Highlighting Latinx Teachers At Venice High School


Emily Aquino, Reporter

This month has been National Hispanic Heritage Month, established to recognize the achievements and accomplishments of those who identify as Hispanic.

There are many members of the Venice High community who identify as Hispanic, including Spanish teacher Cris Vicente, as well as  Title One and Title Three coordinator Lorena Santos. They spoke about their education experience, their culture, and representation of their culture in the classroom. 

“Defining yourself as a person is finding your culture”

Vicente is from Oaxaca, Mexico. He is an immigrant that came to America when he was five years old.

“Defining yourself as a person is finding your culture,” he said. “So I am Oaxacan, but I’m also Californian. I’m also Latino. I’m also an academic. So I’m all of these cultures mixed together.”

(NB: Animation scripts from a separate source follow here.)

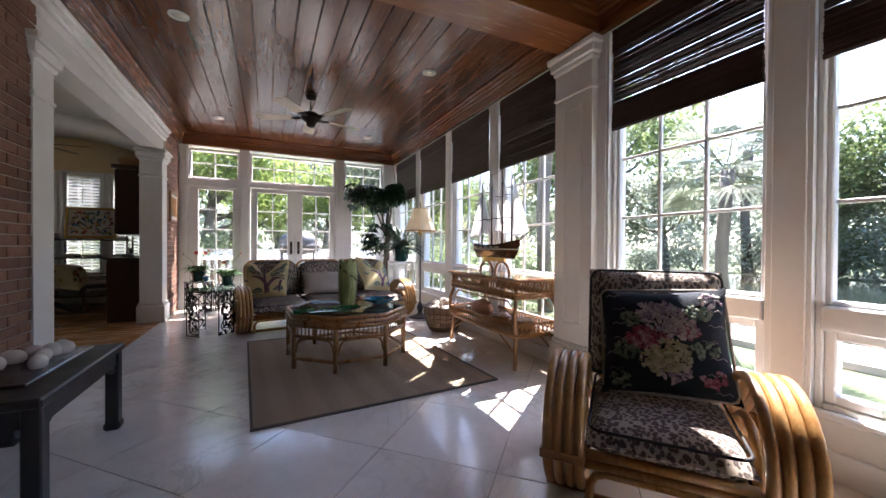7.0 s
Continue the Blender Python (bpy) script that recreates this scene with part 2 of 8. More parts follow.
OAK = wood("oak_strip", (0.40, 0.185, 0.070), (0.58, 0.30, 0.125), 0.26, (1, 12, 12), coat=0.2, rnd=0.12)
GROUT = mat("grout", (0.36, 0.33, 0.29), 0.9, var=0.1)
TILE = stone_tile()
BRICK = mat("red_brick", (0.36, 0.17, 0.11), 0.85, var=0.35, scale=9, fine=70, bump=0.5, col2=(0.44, 0.27, 0.20), rnd=0.4, island=0.3)
WBRICK = mat("whitewashed_brick", (0.66, 0.65, 0.62), 0.6, var=0.1, scale=8, fine=50, bump=0.5, rnd=0.16, island=0.12)
MORTAR = mat("mortar", (0.42, 0.37, 0.31), 0.95, var=0.15, bump=0.3)
WMORTAR = mat("painted_mortar", (0.5, 0.49, 0.46), 0.8, var=0.1, bump=0.3)
GLASS = glass_sheet("window_glass")
TABLEGLASS = glass_sheet("table_glass", (0.90, 0.96, 0.94), 1.3)
REED = mat("woven_reed", (0.056, 0.026, 0.019), 0.5, var=0.4, scale=3, fine=30, bump=0.2, stretch=(8, 1, 8), island=0.55)
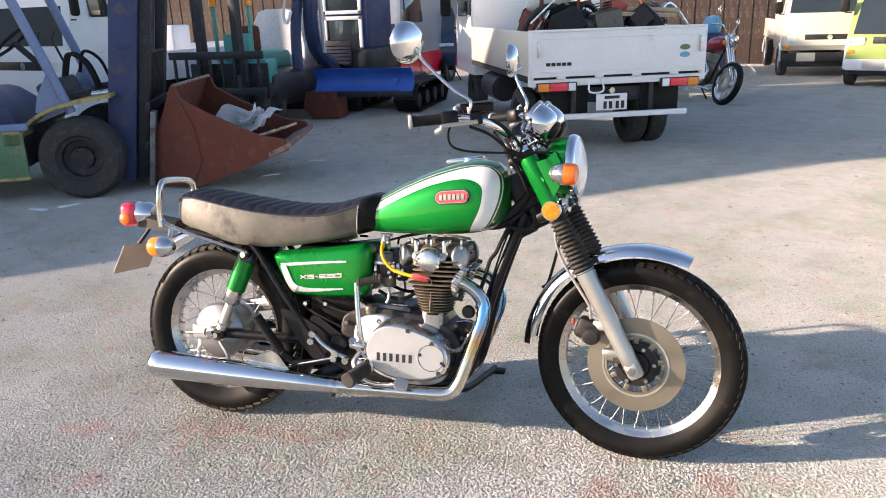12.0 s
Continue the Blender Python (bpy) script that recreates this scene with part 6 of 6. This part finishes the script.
def parked_motorcycle(name, label, m, paint, size=1.0, lean=9, steer=0):
    """A smaller parked motorcycle: x forward from the rear axle."""
    b = thing(name, label, "motorcycle", m @ Matrix.Rotation(radians(-lean), 4, "X") @ Matrix.Scale(size, 4))
    front = []
    for x, nm in ((0.0, "rear_wheel"), (1.35, "front_wheel")):
        lay = Matrix.Translation((x, 0, 0.30)) @ SIDEWAYS
        w = part(nm, lathe([(0.235, -0.035), (0.27, -0.045), (0.295, -0.028), (0.302, 0), (0.295, 0.028), (0.27, 0.045), (0.235, 0.035)], lay, 40), TYRE, b)
        part("rim", lathe([(0.24, -0.03), (0.222, -0.02), (0.218, 0), (0.222, 0.02), (0.24, 0.03), (0.234, 0), (0.24, -0.03)], lay, 40), CHROME, w)
        part("hub", lathe([(0, -0.05), (0.06, -0.045), (0.06, 0.045), (0, 0.05)], lay, 20), MATT_ALU, w)
        part("brake_disc", lathe([(0.13, 0.05), (0.13, 0.055), (0.07, 0.055), (0.07, 0.05), (0.13, 0.05)], lay, 32), DISC, w)
        for k in range(18):
            a = 2 * math.pi * k / 18
            part("spoke", cyl((x + 0.05 * math.cos(a + 0.4), (-1) ** k * 0.035, 0.30 + 0.05 * math.sin(a + 0.4)), (x + 0.222 * math.cos(a), 0, 0.30 + 0.222 * math.sin(a)), 0.003, n=5), SPOKE, w)
        part("mudguard", rings([[Vector((x + (0.325 + dr) * math.cos(a), y, 0.30 + (0.325 + dr) * math.sin(a))) for dr, y in ((0, -0.055), (0.012, 0), (0, 0.055), (0.004, 0))] for a in [radians(50 + 10 * k) for k in range(10)]]), CHROME, b)
        front += [] if x == 0.0 else list(b.children)[-2:]
    part("fuel_tank", rings([[Vector((x, 0.13 * w * math.cos(a), z + 0.11 * w * math.sin(a))) for a in [2 * math.pi * j / 20 for j in range(20)]] for x, w, z in ((0.55, 0.25, 0.78), (0.58, 0.6, 0.79), (0.70, 0.95, 0.81), (0.85, 1, 0.83), (0.95, 0.7, 0.84), (0.98, 0.25, 0.84))]), paint, b, "glossy painted fuel tank")
    part("seat", rings([[Vector((x, 0.12 * w * math.cos(a), z + 0.05 * math.sin(a))) for a in [2 * math.pi * j / 16 for j in range(16)]] for x, w, z in ((-0.2, 0.4, 0.80), (-0.16, 0.9, 0.79), (0.2, 1, 0.74), (0.5, 0.9, 0.76), (0.56, 0.5, 0.77))]), RUBBER, b)
    part("engine", box((0.68, 0, 0.42), (0.36, 0.26, 0.30), None, 0.05), CAST, b)
    for k in range(6):
        part("cooling_fin", slab(0.74, 0, 0.09, 0.12, 0.03, 0.57 + 0.02 * k, 0.578 + 0.02 * k), MATT_ALU, b)
    for s in (-1, 1):
        front.append(part("fork_leg", cyl((1.35, s * 0.09, 0.30), (1.03, s * 0.09, 0.92), 0.024), CHROME, b))
        part("exhaust", tube([(0.84, s * 0.1, 0.52), (0.95, s * 0.12, 0.40), (0.85, s * 0.15, 0.22), (0.4, s * 0.17, 0.22), (-0.2, s * 0.19, 0.28)], [0.02, 0.02, 0.022, 0.035, 0.042], 12), CHROME, b)
        part("shock", cyl((0.05, s * 0.12, 0.33), (0.17, s * 0.12, 0.68), 0.025), CHROME, b)
        front.append(part("mirror_stem", tube([(0.93, s * 0.28, 1.0), (0.95, s * 0.32, 1.12), (0.93, s * 0.36, 1.18)], 0.006, 6), CHROME, b))
        front.append(part("mirror", lathe([(0, -0.01), (0.05, -0.01), (0.05, 0.005), (0, 0.02)], Matrix.Translation((0.93, s * 0.37, 1.2)) @ Matrix.Rotation(radians(90), 4, "Y"), 20), CHROME, b))
        front.append(part("indicator", lathe([(0, -0.03), (0.03, -0.02), (0.032, 0.02), (0, 0.03)], Matrix.Translation((1.08, s * 0.19, 0.82)) @ Matrix.Rotation(radians(90), 4, "Y"), 16), AMBER, b))
    part("frame", tube([(1.02, 0, 0.88), (0.7, 0, 0.70), (0.4, 0, 0.66), (0.1, 0, 0.68)], 0.02), BLACK, b)
    part("downtube", tube([(1.02, 0, 0.85), (0.94, 0, 0.5), (0.85, 0, 0.26), (0.5, 0, 0.24)], 0.018), BLACK, b)
    part("swing_arm", cyl((0.0, 0.1, 0.30), (0.48, 0.1, 0.33), 0.022), BLACK, b)
    front.append(part("handlebar", tube([(0.88, -0.36, 1.0), (0.98, -0.25, 1.03), (1.02, -0.08, 0.96), (1.02, 0.08, 0.96), (0.98, 0.25, 1.03), (0.88, 0.36, 1.0)], 0.012), CHROME, b))
    front.append(part("headlight", lathe([(0, -0.08), (0.06, -0.06), (0.085, 0), (0.085, 0.03), (0, 0.045)], Matrix.Translation((1.12, 0, 0.88)) @ Matrix.Rotation(radians(90), 4, "Y"), 28), CHROME, b))
    part("side_stand", tube([(0.6, 0.1, 0.2), (0.66, 0.22, 0.06)], 0.012), BLACK, b)
    turn = Matrix.Translation((1.10, 0, 0)) @ Matrix.Rotation(radians(steer), 4, "Z") @ Matrix.Translation((-1.10, 0, 0))
    for ob in [o for o in front if o.parent == b]:
        ob.matrix_basis = turn
    return b


parked_motorcycle("motorcycle", "parked dark red motorcycle with spoked chrome wheels", pose(1.665, 10.07, 0.0, 0, 0, -62), MAROON, 0.98, 19, 36)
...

Vicente integrates learning about different cultures by teaching his students about the people, music, films, art of different cultures.

“I think California, in particular the LA area, has that good thing where we do see Latino artwork on murals,” he said “For example, I think generally within the last 10 years, there is a lot more blending of cultures, visually, so it’s more easy to see.”

“I finally got a class that was about what I knew”

Santos used to be an English teacher here at Venice, but now she is the Title 1 and Tilted 3 coordinator. She has been an English teacher for 14 years. 

She was a student at Venice High as well. She grew up around the Mar Vista area, but her parents were born in Jalisco, Mexico.  

Ms. Santos brings her culture into her classroom by celebrating Day of the Dead and she would include everyone, no matter their race or ethnicity. She would introduce “new cultures depending on what they were learning or reading.”

“There wasn’t a lot of representation when I was growing up in school,” she said.

There were two teachers who acknowledged people of color in the classroom. One was her fifth grade teacher Ms. Rutherford from Short Avenue Elementary, and another was English teacher Ruth Greene, who taught Mexican-American Literature to Santos when she was in 12th grade.

“I finally got a class that was about what I knew,” she said. “And that made me really excited.” 

Santos then went on to major in Chicano Studies and Sociology in college. 

People from other cultures are proud of where they come from and like teaching others about it. Educating others of their culture is woven into Venice’s teaching curriculum, as students are becoming more aware of the different cultures that this world holds.